Gasparis wittert Korruption. Nicht nur seien Freunde von Staatspräsident Jacob Zuma mit der Planung beauftragt; auch besäßen sie das einzige Uranbergwerk des Landes. “Hier profitiert eine kleine Elite, der das Wohl ihrer Freunde und Familie wichtiger ist als das der Nation.” Sollten die Machthaber in Pretoria mit den Plänen wie gehabt voranpreschen, wollen die Religionsvertreter erneut klagen.
Mittwochmorgens vor dem Parlament; jede Woche bot sich den Kapstädtern in den vergangenen Monaten dasselbe Bild: Muslime, Christen und Juden demonstrieren gemeinsam gegen Atomstrom. “Wichtiger Teil unserer Aufgabe ist die Analyse, wie die einzelnen Religionen Umweltschutz interpretieren”, erläutert Gasparis die Idee hinter SAFCEI. So riefen nicht nur der Koran und die Bibel zu sorgsamem Umgang mit der Natur auf. Auch die Lehren des Buddhismus und des Quäkertums forderten eine “richtige Beziehung” zur Umwelt. “Umweltschutz ist ein grundlegendes Prinzip, eine Art gemeinsame Sprache der Religionen”, so die langjährige Umwelt-Aktivistin. Entsprechend wendet sich SAFCEI an alle Religionen im Vielvölkerstaat Südafrika und unterstützt in Kirchen, Moscheen, Tempeln und Synagogen sogenannte Ökogemeinden.
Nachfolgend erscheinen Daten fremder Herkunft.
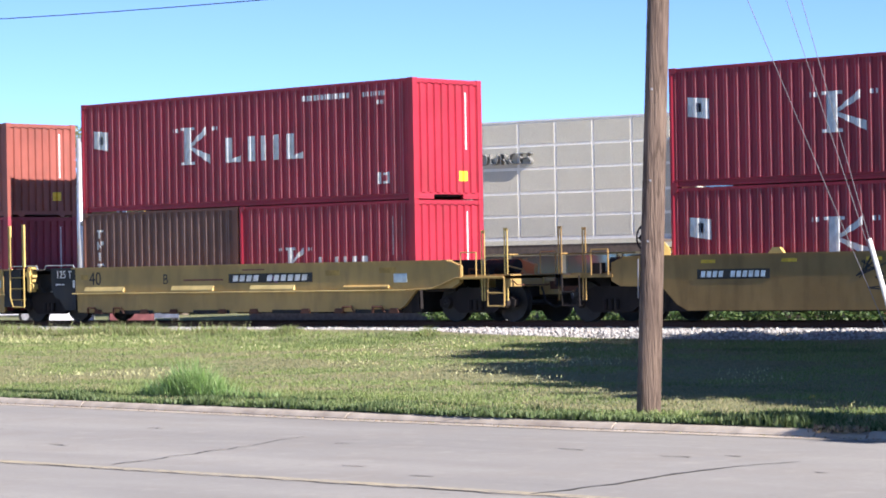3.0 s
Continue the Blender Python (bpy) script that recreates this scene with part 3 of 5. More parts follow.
def small_print(x, z, h, n, w=0.035):
    """An upright row of code figures, too small to read."""
    return [block(x, z + h * i / n, w, h / n * 0.82) for i in range(n)]


def flat_print(x, z, n, w=0.07, h=0.11, gap=0.04):
    return [block(x + i * (w + gap), z, w, h) for i in range(n)]


def end_print(h, tag=True):
    out = [("code_print", WHITE, small_print(0.62, h * 0.42, h * 0.48, 15, 0.045), "white code marks")]
    if tag:
        out.append(("caution_label", LABEL_YELLOW, [block(0.38, 0.45, 0.3, 0.24)], "yellow label"))
    return out


def red_long(x, z, h, label="red corrugated freight container with white lettering", web=True, notch=True, tag=False, mat=None, group=""):
    """The red line: a large white initial with four more letters, a pale flag and small print."""
    zc = h * 0.39
    side = []
    word = line_word(-2.14, zc, h * 0.33) + [block(p, zc + h * 0.29, 0.06, 0.1) for p in (-2.45, -2.33, -0.94, -0.82)]
    side.append(("letter_mark", WHITE, word, "large white company lettering"))
    side.append(("flag_mark", WHITE, [(-5.62, -5.05, h * 0.59, h * 0.75, h * 0.56, h * 0.73)], "white flag emblem"))
    side.append(("flag_centre", BLUE, [block(-5.38, h * 0.62, 0.12, 0.2)], "small blue device"))
    if web:
        side.append(("small_print", WHITE, flat_print(2.35, h * 0.87, 13, 0.09, 0.13, 0.035) + flat_print(4.4, h * 0.87, 9, 0.05, 0.11) + flat_print(4.9, h * 0.80, 3, 0.05, 0.1), "white small print"))
        side.append(("size_mark", WHITE, [block(4.9, h * 0.14, 0.08, 0.28), block(5.04, h * 0.14, 0.16, 0.06), block(5.04, h * 0.21, 0.16, 0.06), block(5.2, h * 0.14, 0.05, 0.28)], "white size mark"))
    else:
        side.append(("small_print", WHITE, small_print(5.05, h * 0.5, h * 0.38, 12) + small_print(5.35, h * 0.62, h * 0.26, 9), "white small print"))
    return container(label, mat or RED, x, z, LONG, h, group, side, end_print(h, tag), notch)


def tall_name(x, z, h, n, size, w):
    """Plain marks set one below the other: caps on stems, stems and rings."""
    out = []
    for i in range(n):
        zz = z + h - (i + 1) * size * 1.35
        kind = (0, 1, 2, 0, 3, 1)[i] if n > 3 else (2, 3, 4)[i]
        if kind == 0:
            out += [block(x, zz + size * 0.76, w, size * 0.24), block(x + w * 0.35, zz, w * 0.3, size * 0.76)]
        elif kind == 1:
            out += [block(x, zz, w * 0.28, size), (x + w * 0.28, x + w * 0.72, zz + size * 0.6, zz + size * 0.9, zz + size * 0.1, zz + size * 0.4), block(x + w * 0.72, zz + size * (0 if n == 6 and i == 5 else 0.5), w * 0.28, size * (1 if n == 6 and i == 5 else 0.5))]
        elif kind == 2:
            out.append(block(x + w * 0.32, zz, w * 0.34, size * (1 if n > 3 else 1.25)))
        elif kind == 3:
            out += ring(x, zz, w, size, w * 0.26, 6)
        else:
            out += star(x, zz, w, size)
    return out


def brown_long(x, z, h, mat, label, letters=6, logo=False, group=""):
    side = []
    if letters:
        side.append(("letter_mark", WHITE, tall_name(-5.35, h * 0.36, h * 0.52, letters, 0.19 if letters > 4 else 0.3, 0.26), "white letters set upright one below another"))
        side.append(("spot", WHITE, [block(-5.45, h * 0.14, 0.09, 0.09), block(-5.2, h * 0.24, 0.05, 0.05)], "small white spots"))
    if logo:
        side.append(("logo_mark", PLACARD, [block(-5.15, h * 0.72, 0.42, 0.42)], "pale square logo"))
        side.append(("logo_device", DARK, [(-5.1, -4.8, h * 0.735, h * 0.76, h * 0.80, h * 0.85)], "dark curved device"))
    side.append(("small_print", WHITE, small_print(5.05, h * 0.5, h * 0.38, 14, 0.03) + small_print(5.4, h * 0.62, h * 0.25, 4, 0.09), "white small print"))
    side.append(("warning_label", LABEL_YELLOW, [(4.3 + 0.95, 5.38, h * 0.42, h * 0.43, h * 0.42, h * 0.49), (5.38, 5.5, h * 0.42, h * 0.49, h * 0.42, h * 0.43)], "yellow warning triangle"))
    return container(label, mat, x, z, LONG, h, group, side, end_print(h))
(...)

Das sind Gläubige, die einen Schwur für ein nachhaltigeres Leben abgelegt haben: Müll trennen, Ressourcen schonen, Gemeinschaftsgärten. Bis in Südafrikas Armenviertel reicht der Umweltschutzgedanke. “Wir arbeiten mit einigen afrikanisch-christlichen Kirchen in Khayelitsha zusammen, dem zweitgrößten Township des Landes. Natürlich haben Kirchen in Armenregionen andere Prioritäten als solche mit mehr Mitteln. Ihnen geht es vor allem um Ernährungs- und Wassersicherheit.” Wasser – ein weiteres Thema für SAFCEI. Vor allem, da Südafrikas Westen derzeit die stärkste Dürre seit 113 Jahren durchlebt.
Bis August sollen die Reserven für Kapstadts Wasserversorgung noch ausreichen. Was danach kommt, weiß niemand. Gasparis übt leise Kritik an der Stadtverwaltung, die zu lange nur zusah. “Wir hoffen aufrichtig, dass die Regierung die aktuelle Krise als Anlass nimmt, ihre Wasserplanung neu zu überdenken.” Lob hat die südafrikanische Naturschützerin für Papst Franziskus, einen “herausragenden Umweltbotschafter”.
Während der Klimawandel nicht mehr zu leugnen sei, fühlten sich Menschen weltweit von der wissenschaftlichen Erklärung überfordert oder empfänden Misstrauen. “Der Papst besitzt die Fähigkeit, Wissenschaft und Glaube zu vereinen, um einen Weg nach vorn aufzuzeigen. Genau das brauchen wir jetzt.”